In Perez-Lastor v. INS, 208 F.3d 773, 778 (9th Cir. 2000), the Court of Appeals explained:

It is long-settled that a competent translation is fundamental to a full and fair hearing. If an alien does not speak English, deportation proceedings must be translated into a language the alien understands. Moreover, an incorrect or incomplete translation is the functional equivalent of no translation: the alien must be able to understand the questions posed to him and to communicate his answers to the IJ.... In evaluating incompetent translation claims, this court has identified three types of evidence which tend to prove that a translation was incompetent. First, direct evidence of incorrectly translated words is persuasive evidence of an incompetent translation. Second, unresponsive answers by the witness provide circumstantial evidence of translation problems. A third indicator of an incompetent translation is the witness's expression of difficulty understanding what is said to him.

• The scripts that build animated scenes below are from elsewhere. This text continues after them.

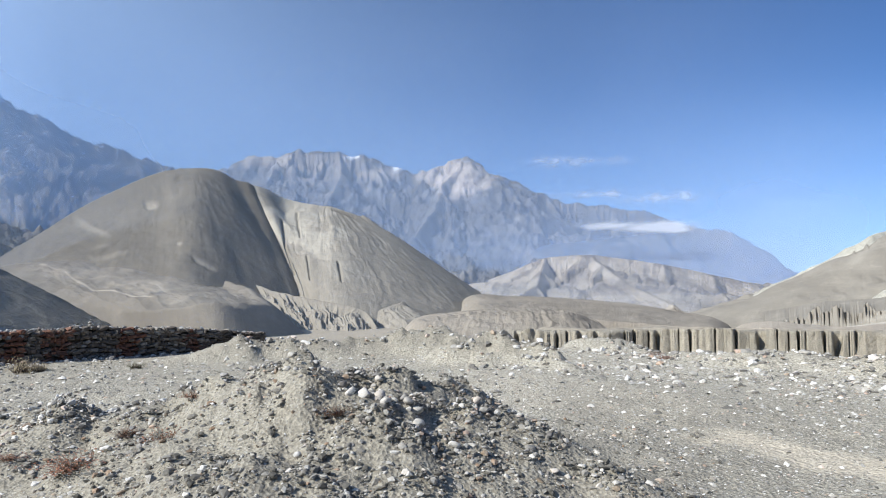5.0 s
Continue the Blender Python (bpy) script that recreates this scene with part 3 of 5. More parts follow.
def build_mountains():
    mountain("mountain", "pale far ridge veiled in bright haze under clouds", [[(48, 10.5), (40, 11.0), (34.2, 11.7), (30.5, 13.2), (24.7, 14.3), (18.1, 14.9), (14, 14.6), (9, 14.5), (2, 13)]],
             3900, -60, 0.75, 0.45, 400, MAT_B, 0.25, 0.5, 1.1, 70, 500, 0.5, (30, 180), (14, 260), 11)
    mountain("mountain", "rugged dark massif with a jagged crag crest", [
        [(9.5, 14.8), (6.8, 16.3), (4.4, 16.6), (3.0, 17.0), (1.4, 17.9), (0.6, 18.0), (0, 17.7), (-1.2, 18.0), (-1.9, 18.5), (-2.6, 17.9), (-3.4, 17.6), (-4.6, 17.9), (-5.7, 17.7), (-8, 16.9), (-9.7, 17.4), (-11.2, 17.0), (-12, 17.1), (-13.2, 16.2), (-14.6, 16.2), (-15, 15.9),
         (-16, 14.7), (-18, 14.1), (-21.7, 12.8), (-23.8, 11.8), (-26.6, 11.1), (-30.4, 10.2), (-36, 8.5), (-42, 6.0)],
        [(-15, 16.0), (-17, 11.5, 2250), (-18, 8.0, 1950), (-16.5, 4.5, 1700)]],
             2600, -50, 0.85, 0.5, 260, MAT_B, 0.07, 0.5, 1.1, 200, 300, 0.6, (12, 45), (15, 42), 12, crag=0.9, net=(36, 200), rill=(14, 34), hem=0.05,
             patches=[(-17.5, 7.5, 3.5, 2.2, 0.2, 0.7), (-19, 5.2, 3.5, 1.4, 0, 0.8), (-14, 6.0, 2.5, 1.0, 0.4, 0.7)])
    mountain("mountain", "long grey-green ridge rising to a rounded summit", [
        [(7.6, 16.0), (10.4, 14.4), (13, 13.4), (16.6, 12.1), (18.3, 11.2), (21.3, 9.7), (24.6, 8.6), (27.3, 7.9), (30.6, 6.2), (33.7, 5.6), (40, 4.0), (48, 2.0)],
        [(7.6, 16.0), (4.3, 14.6), (1, 11.8), (-4, 9.3), (-8, 7.3), (-11.4, 7.4), (-13.2, 6.7), (-16.4, 4.7), (-21.6, 2.6), (-27, 0.6)]],
             1350, -40, 0.74, 0.66, 200, MAT_A, 0.12, 0.5, 1.25, 120, 0, 0.5, (7, 50), (6, 60), 13, net=(14, 150), rill=(5, 40))
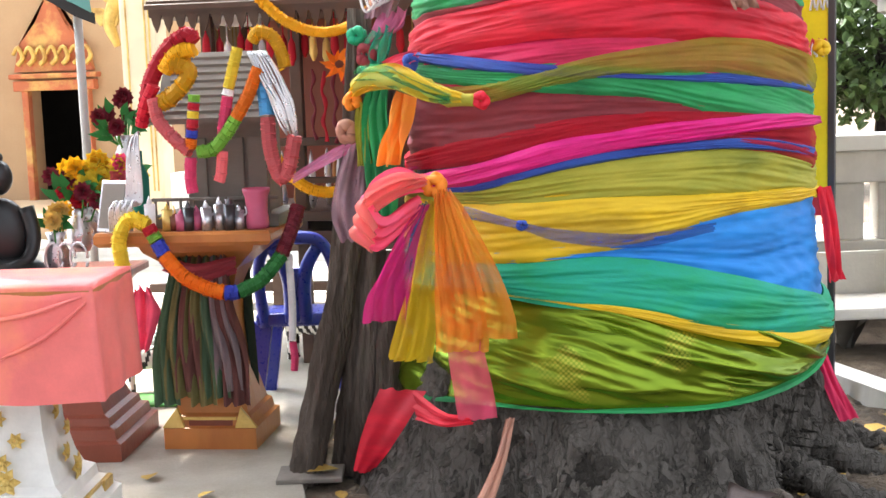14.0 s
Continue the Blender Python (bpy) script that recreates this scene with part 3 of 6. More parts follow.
# more leaf clumps, placed by angle from EYE to fill the camera's view
for k in range(960):
    az, el, dist = rng.uniform(-31, -9), rng.uniform(39, 54), rng.uniform(6.2, 9.0)
    if k >= 30:
        az, el, dist = rng.uniform(5.5, 22), rng.uniform(28, 50), rng.uniform(7.5, 10.5)
    if 110 <= k < 150:
        az, el, dist = rng.uniform(6.5, 17), rng.uniform(23, 34), rng.uniform(7.4, 9.0)
    if 75 <= k < 110 or k >= 150:
        az, el, dist = rng.uniform(-6, 19), rng.uniform(50, 73), rng.uniform(9, 14)
    if k >= 640:
        az, el, dist = rng.uniform(-28, 32), rng.uniform(57, 80) if k < 1100 else rng.uniform(70, 90), rng.uniform(9.2, 14)
    elif k >= 430:
        az, el, dist = rng.uniform(4, 30), rng.uniform(37, 66), rng.uniform(9, 13)
    a, e = radians(az), radians(el)
    p = EYE + dist * np.array((math.sin(a) * math.cos(e), math.cos(a) * math.cos(e), math.sin(e)))
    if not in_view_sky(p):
        CLUMPS.append((*p, rng.uniform(0.22, 0.34) if 110 <= k < 150 else rng.uniform(0.3, 0.5)))
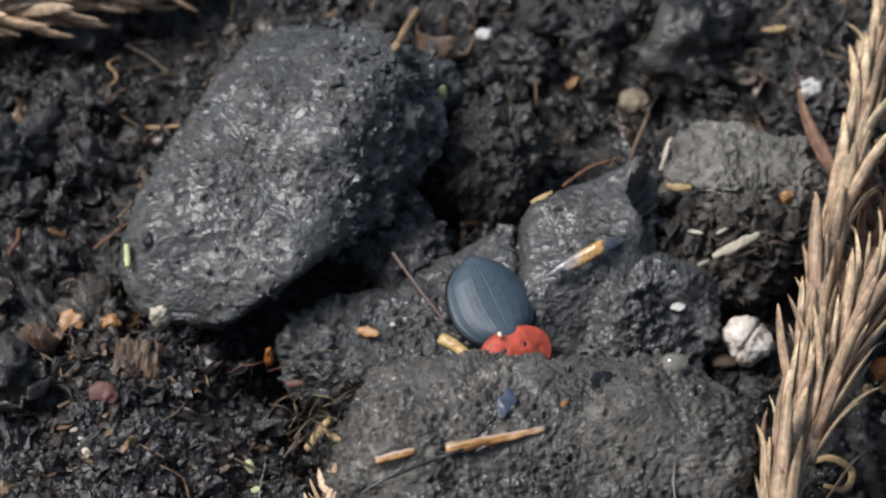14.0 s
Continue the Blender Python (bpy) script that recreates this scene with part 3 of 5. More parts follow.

208 F.3d at 778 (citations and quotations omitted).

Review of the audio tape and the transcript in this case shows that the Immigration Judge initially conducted an advisal of rights in the group setting. At the end of the group setting, the Immigration Judge asked the Defendant his true name, the language he speaks and understands best, whether he was present at the earlier advisal of rights, whether he wanted his case postponed to obtain and attorney or for any other reason, whether he wanted to have his case heard and decided today and whether he receive the Notice to Appear. Defendant gave responsive answers to all questions and there is no indication in the record that the Defendant did not understand any question. After this series of questions and answers, the Defendant was asked "Are you a citizen of the United States?" and answered "Mexico." The Immigration Judge indicated irritation with the unresponsive answer and trailed the matter.

Later that same day, the Immigration Judge conducted a second individualized hearing. The Immigration Judge again asked the Defendant his true name, the language he speaks and understands best, whether he was present at the earlier advisal of rights, whether he wanted his case postponed to obtain and attorney or for any other reason, and whether he wanted to have his case heard and decided today. The Immigration Judge asked the Defendant if he had received the Notice to Appear and reviewed all of the allegations in the Notice to Appear. Defendant admitted all of the allegations of the Notice to Appear. Defendant stated that he did not wish to apply for voluntary departure and did not wish to appeal the order of deportation. Defendant responded to all inquiries with responsive answers. There was no indication that the Defendant did not understand any aspect of the proceeding or that his headset was not working properly.

The Court of Appeals has upheld the validity of group removal proceedings followed by individualized inquiry. See United States v. Estrada-Torres, 179 F.3d 776, 781 (9th Cir. 1999), rev'd on other grounds United States v. Rivera-Sanchez, 247 F.2d 905 (9th Cir. 2001). In this case, there is no evidence of incorrectly translated words and no indication of an incompetent translation. The record contains one unresponsive answer which lead to postponement of the individualized hearing to later the same day. At the subsequent individualized hearing, all of the inquiries from the Immigration Judge are answered with responsive answers.*fn2 There is no indication of confusion or indication that the headset was not working properly.

There is no evidence of a due process violation in this case. There is no evidence that the Immigration Judge pressured the Defendant to waive any right. Defendant was advised of his right to seek voluntary departure and clearly indicated that he did not wish to apply for voluntary departure. Defendant was advised of his right to appeal the order of deportation and Defendant knowingly and voluntarily waived his right to appeal.

IT IS HEREBY ORDERED that the motion to dismiss indictment under 8 U.S.C. § 1326(d) filed by the Defendant Rogelio Delgado-Benitez ECF No. 11 is denied.